= Edward Ives (naval surgeon) =

British naval surgeon (1719–1786)

Edward Ives (1719–1786) was a British naval surgeon who served in Charles Watson's fleet up to 1757. He is notable for writing From England To India In The Year 1754, an account of his journey to India and overland return, published in 1773.

==Biography==
Edward Ives was a British physician and traveller, who served in the navy as surgeon of the Namur in the Mediterranean from 1744 to 1746, and returned to England in the Yarmouth. He was afterwards for some time employed by the commissioners for sick and wounded, and from 1753 to 1757 was surgeon of the Kent, bearing the flag of Vice-admiral Charles Watson as commander-in-chief in the East Indies.

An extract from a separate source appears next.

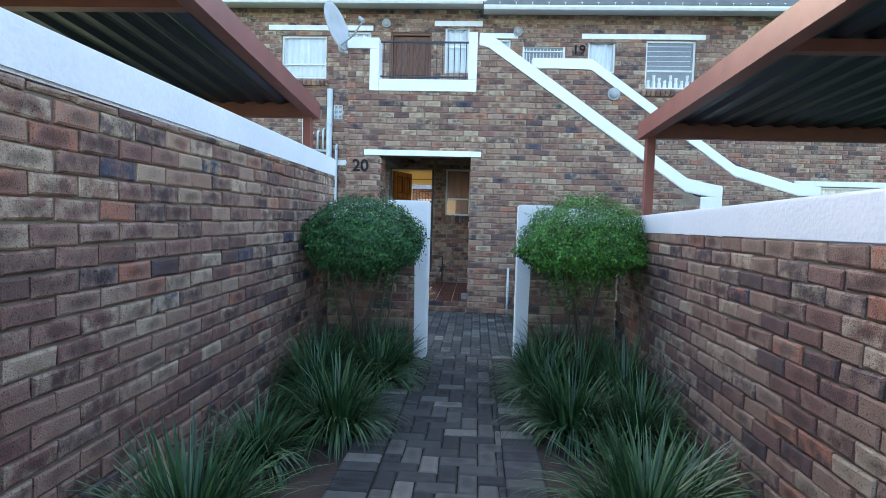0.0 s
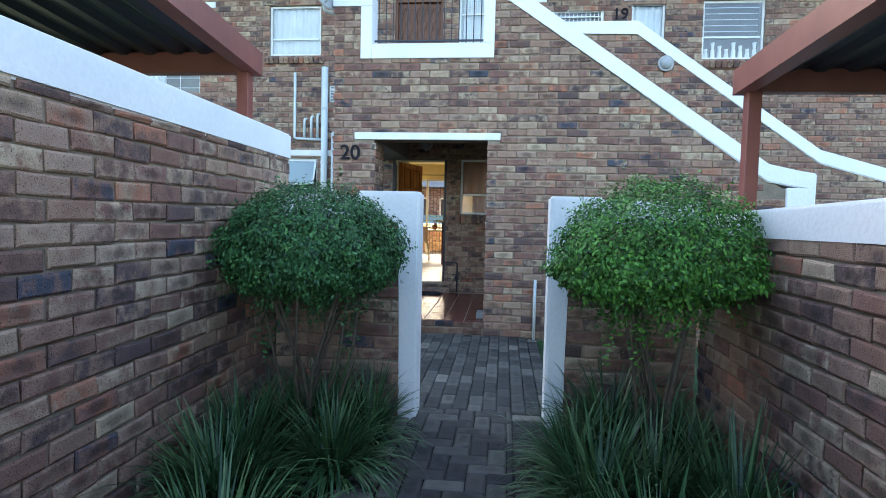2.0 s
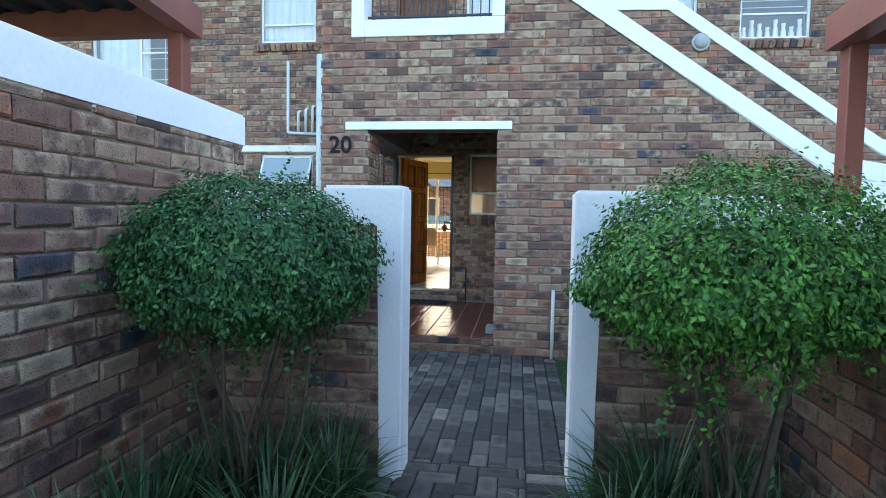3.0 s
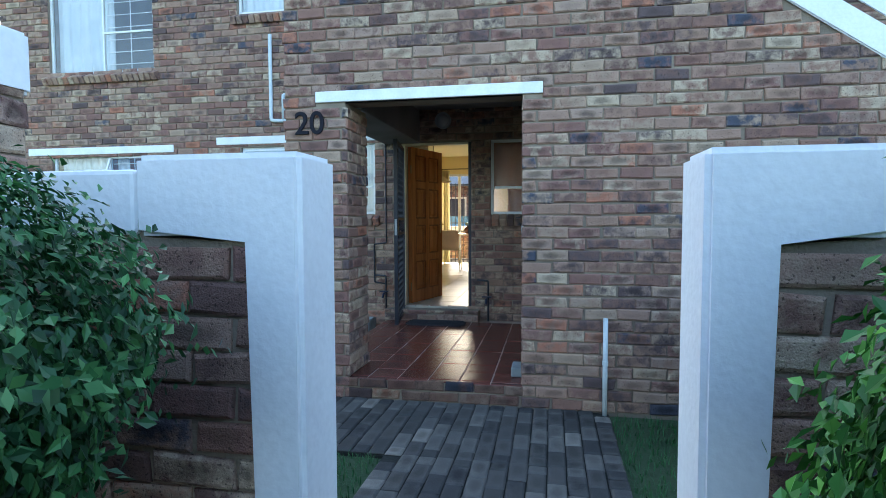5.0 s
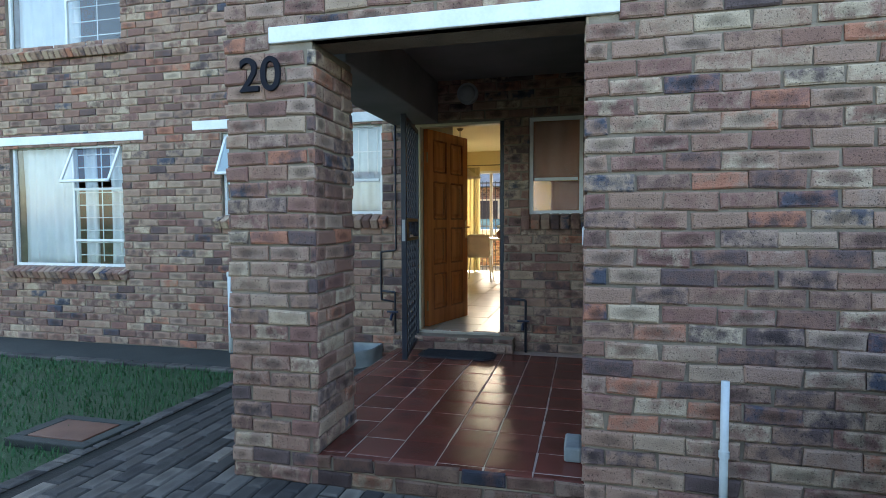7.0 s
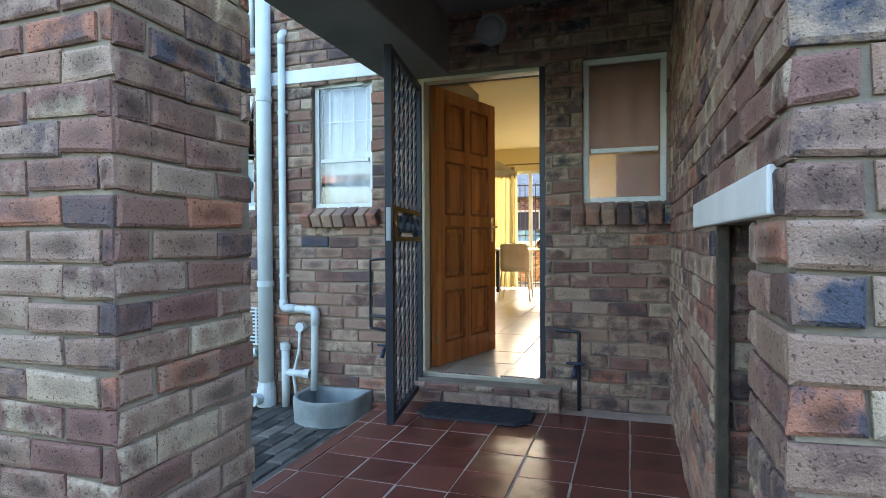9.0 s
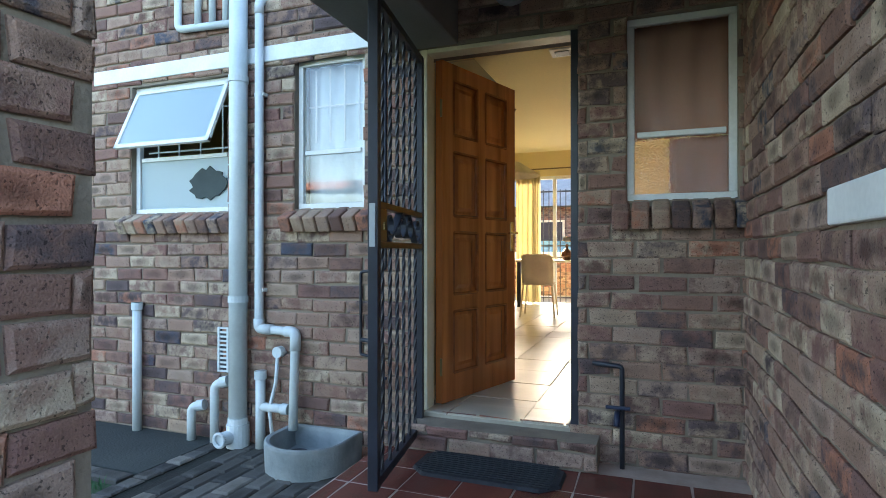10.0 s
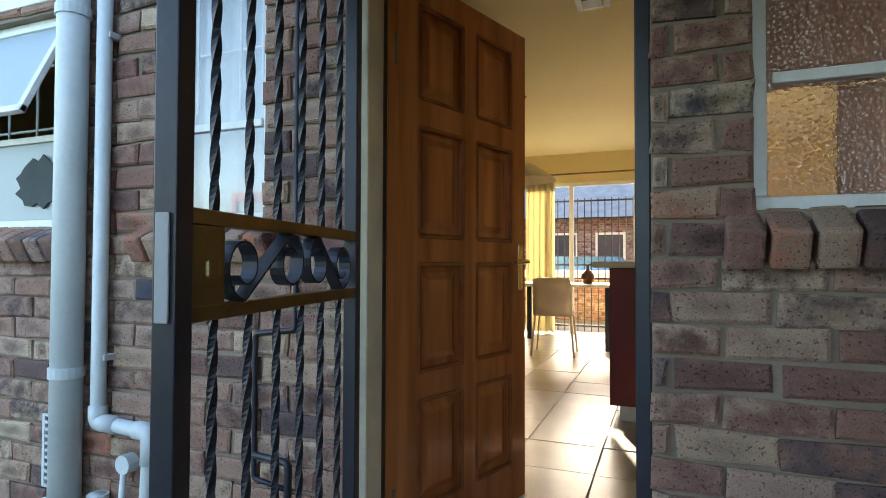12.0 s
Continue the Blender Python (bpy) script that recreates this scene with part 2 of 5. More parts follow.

On the admiral's death in August 1757, Ives's own health being somewhat impaired, he resigned his appointment, and travelled home overland from Basra, through Baghdad, Mosul, and Aleppo, thence by Cyprus, to Livorno and Venice, and so home through Germany and Holland, arriving in England in March 1759.

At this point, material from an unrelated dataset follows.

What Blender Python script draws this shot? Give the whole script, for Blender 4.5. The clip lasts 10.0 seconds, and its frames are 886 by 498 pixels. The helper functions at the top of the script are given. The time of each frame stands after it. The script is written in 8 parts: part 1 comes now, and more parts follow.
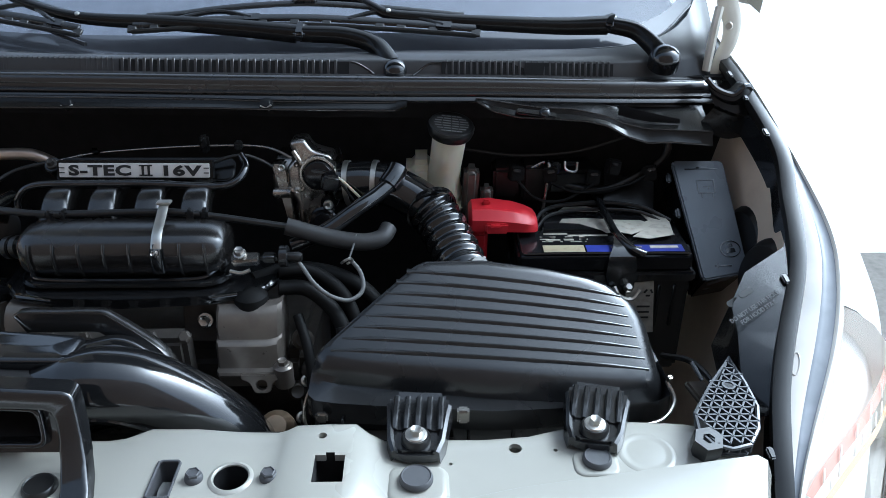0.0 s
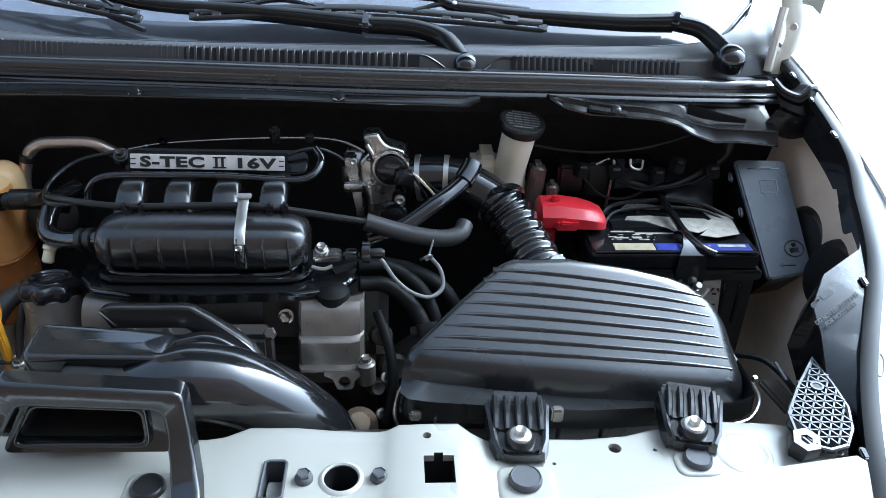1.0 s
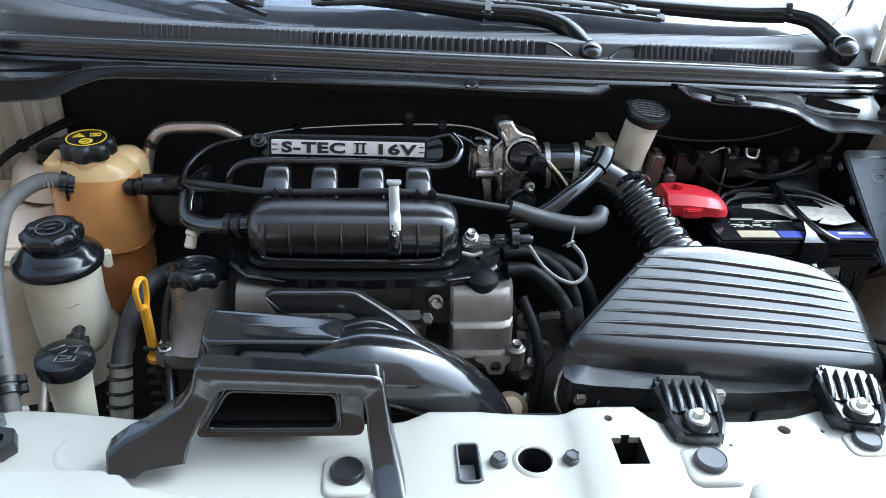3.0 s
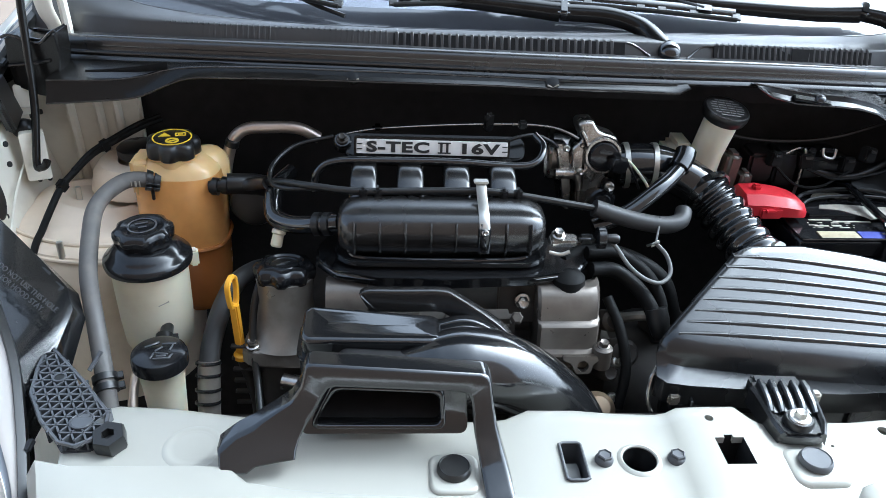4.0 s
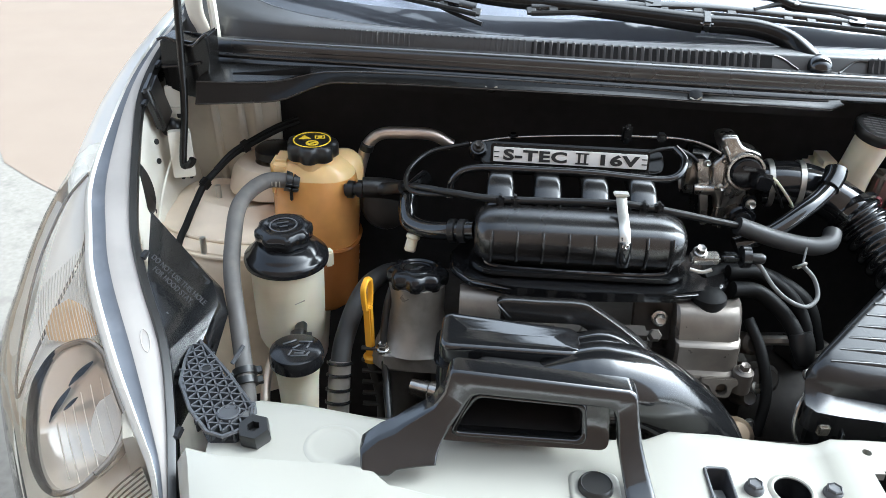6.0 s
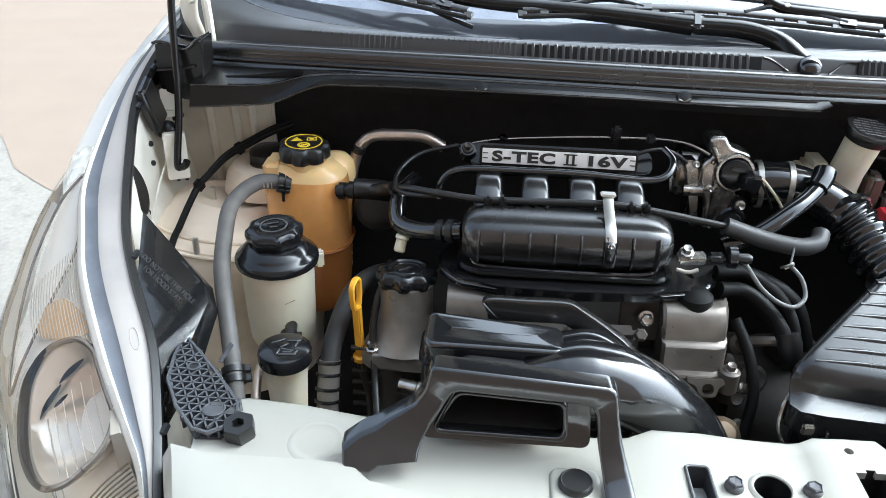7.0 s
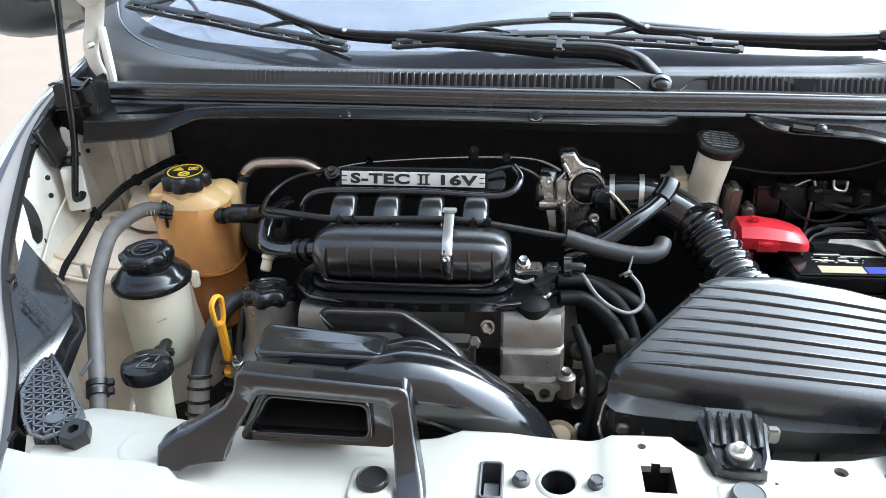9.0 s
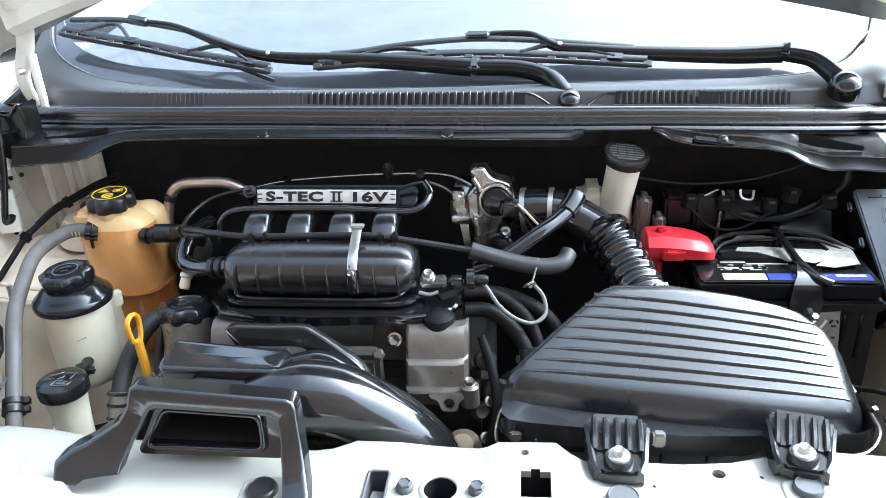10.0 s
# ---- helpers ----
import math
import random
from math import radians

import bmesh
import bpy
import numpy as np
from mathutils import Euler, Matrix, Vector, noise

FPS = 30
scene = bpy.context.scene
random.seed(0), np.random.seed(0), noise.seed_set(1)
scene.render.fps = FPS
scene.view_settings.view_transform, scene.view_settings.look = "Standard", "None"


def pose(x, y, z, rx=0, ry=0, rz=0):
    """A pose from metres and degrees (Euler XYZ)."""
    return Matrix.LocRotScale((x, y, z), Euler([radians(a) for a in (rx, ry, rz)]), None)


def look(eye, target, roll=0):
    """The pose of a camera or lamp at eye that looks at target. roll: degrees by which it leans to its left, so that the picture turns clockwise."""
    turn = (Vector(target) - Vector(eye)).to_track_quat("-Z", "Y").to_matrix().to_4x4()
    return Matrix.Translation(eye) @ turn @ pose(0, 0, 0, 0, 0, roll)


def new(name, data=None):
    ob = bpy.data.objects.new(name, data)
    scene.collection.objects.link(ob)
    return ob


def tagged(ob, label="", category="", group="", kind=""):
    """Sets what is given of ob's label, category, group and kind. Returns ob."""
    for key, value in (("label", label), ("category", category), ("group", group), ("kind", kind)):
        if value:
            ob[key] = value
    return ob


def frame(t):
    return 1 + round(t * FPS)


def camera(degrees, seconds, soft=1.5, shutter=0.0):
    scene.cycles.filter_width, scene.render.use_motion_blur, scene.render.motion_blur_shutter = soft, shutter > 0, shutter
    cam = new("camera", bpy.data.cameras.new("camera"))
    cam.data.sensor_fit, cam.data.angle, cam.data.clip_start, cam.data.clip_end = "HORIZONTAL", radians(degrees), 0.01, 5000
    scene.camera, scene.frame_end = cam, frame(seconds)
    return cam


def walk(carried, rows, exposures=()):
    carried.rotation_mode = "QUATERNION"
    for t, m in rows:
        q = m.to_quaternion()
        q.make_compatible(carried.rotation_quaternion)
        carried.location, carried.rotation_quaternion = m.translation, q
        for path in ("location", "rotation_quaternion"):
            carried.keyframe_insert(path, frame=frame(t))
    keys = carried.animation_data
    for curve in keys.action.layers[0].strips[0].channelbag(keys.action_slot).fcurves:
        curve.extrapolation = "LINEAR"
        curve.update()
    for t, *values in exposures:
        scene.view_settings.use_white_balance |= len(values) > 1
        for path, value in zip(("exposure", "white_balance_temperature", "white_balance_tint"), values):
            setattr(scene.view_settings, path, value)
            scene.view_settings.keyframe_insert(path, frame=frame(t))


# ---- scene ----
cam = camera(58.5, 10.0, soft=0.75)
EXPOSURE = 1.83
PATH = [
    (0, (0.189, -0.541, 1.246), (0.219, 1.215, 0.29), -0.0),
    (0.5, (0.131, -0.539, 1.254), (0.206, 1.203, 0.275), 0.9),
    (1, (0.064, -0.528, 1.257), (0.174, 1.205, 0.265), 2.0),
    (1.5, (0.004, -0.519, 1.258), (0.153, 1.201, 0.248), 2.9),
    (2, (-0.043, -0.524, 1.257), (0.131, 1.192, 0.244), 3.5),
    (2.5, (-0.085, -0.525, 1.253), (0.094, 1.19, 0.241), 3.3),
    (4, (-0.205, -0.523, 1.243), (-0.065, 1.199, 0.237), 2.8),
    (4.5, (-0.237, -0.521, 1.239), (-0.144, 1.211, 0.243), 2.4),
    (5, (-0.253, -0.518, 1.24), (-0.221, 1.222, 0.253), 2.0),
    (5.5, (-0.261, -0.517, 1.238), (-0.296, 1.22, 0.247), 1.9),
    (7, (-0.234, -0.526, 1.233), (-0.336, 1.218, 0.258), 1.4),
    (7.5, (-0.186, -0.531, 1.234), (-0.315, 1.219, 0.273), 0.7),
    (8, (-0.13, -0.541, 1.235), (-0.302, 1.221, 0.304), -0.4),
    (8.5, (-0.071, -0.554, 1.236), (-0.28, 1.215, 0.326), -1.4),
    (9, (-0.017, -0.56, 1.236), (-0.227, 1.216, 0.34), -1.7),
    (9.5, (0.038, -0.565, 1.232), (-0.175, 1.223, 0.36), -2.3),
    (10, (0.091, -0.57, 1.241), (-0.12, 1.223, 0.38), -2.8),
]
walk(cam, [(t, look(eye, target, roll)) for t, eye, target, roll in PATH],
     exposures=[(t, EXPOSURE + e, kelvin, 0) for t, e, kelvin in ((0.0, -0.46, 5000), (0.5, -0.02, 4950), (1.0, 0.08, 4900), (2.5, 0.48, 5000), (4.0, 0.46, 5150), (5.5, 0.60, 5450), (8.0, 0.62, 5400), (9.5, 0.92, 5250), (10.0, 1.06, 5200))])
from mathutils.bvhtree import BVHTree

# ---- world and sun ----
SUN_HEIGHT, SUN_TURN = radians(46.0), radians(62.0)
world = bpy.data.worlds.new("sky")
scene.world = world
world.use_nodes = True
wn = world.node_tree.nodes
sky = wn.new("ShaderNodeTexSky")
sky.sky_type = 'NISHITA'
sky.sun_disc = False
sky.sun_elevation = SUN_HEIGHT
sky.sun_rotation = SUN_TURN
sky.dust_density = 6.0
sky.air_density = 0.4
sky.ozone_density = 0.2
wn["Background"].inputs["Strength"].default_value = 0.15
haze = wn.new("ShaderNodeHueSaturation")
haze.inputs["Saturation"].default_value = 0.42
world.node_tree.links.new(sky.outputs[0], haze.inputs["Color"])
world.node_tree.links.new(haze.outputs[0], wn["Background"].inputs["Color"])
sun = bpy.data.lights.new("sun", 'SUN')
sun.energy, sun.angle, sun.color = 0.35, radians(18.0), (1.0, 0.96, 0.90)
away = Vector((math.sin(SUN_TURN) * math.cos(SUN_HEIGHT), math.cos(SUN_TURN) * math.cos(SUN_HEIGHT), math.sin(SUN_HEIGHT)))
new("sun", sun).matrix_world = look(away * 20, (0, 0, 0))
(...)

He had no further service in the navy, but continued on the half-pay list till 1777, when he was superannuated. During his later years he resided at Titchfield in Hampshire, dividing his time, apparently, between literature and farming. He died at Bath, Somerset on 25 September 1786.

In 1773 he published A Voyage from England to India in the year 1754, and an Historical Narrative of the Operations of the Squadron and Army in India, under the command of Vice-admiral Watson and Colonel Clive, in the years 1755–1756–7; … also a Journey from Persia to England by an unusual Route. According to John Knox Laughton in the Dictionary of National Biography, Ives's presence at many of the transactions which he describes and his personal intimacy with Watson give his historical narrative an unusual importance, and his accounts of the manners and customs of the inhabitants, and of the products of the countries he visited, are those of an enlightened and acute observer.

Ives married, firstly, Rebecca Mary Otto Bayer in February 1745, at Rowner, Hampshire. Bayer died in childbirth in 1747 leaving a daughter, Rebecca Maria. Ives next married about 1751 Ann, daughter of Richard Roy of Titchfield, by whom he had issue a daughter, Eliza, and three sons, the eldest of whom, Edward Otto, was in Bengal at the time of his father's death; the second, Robert Thomas, had just been appointed to a writership; the third, John Richard, seems to have been still a child. Mention is also made of a sister, Gatty Ives.

Ives is noted as an acquaintance of Thomas Maude, a fellow naval surgeon.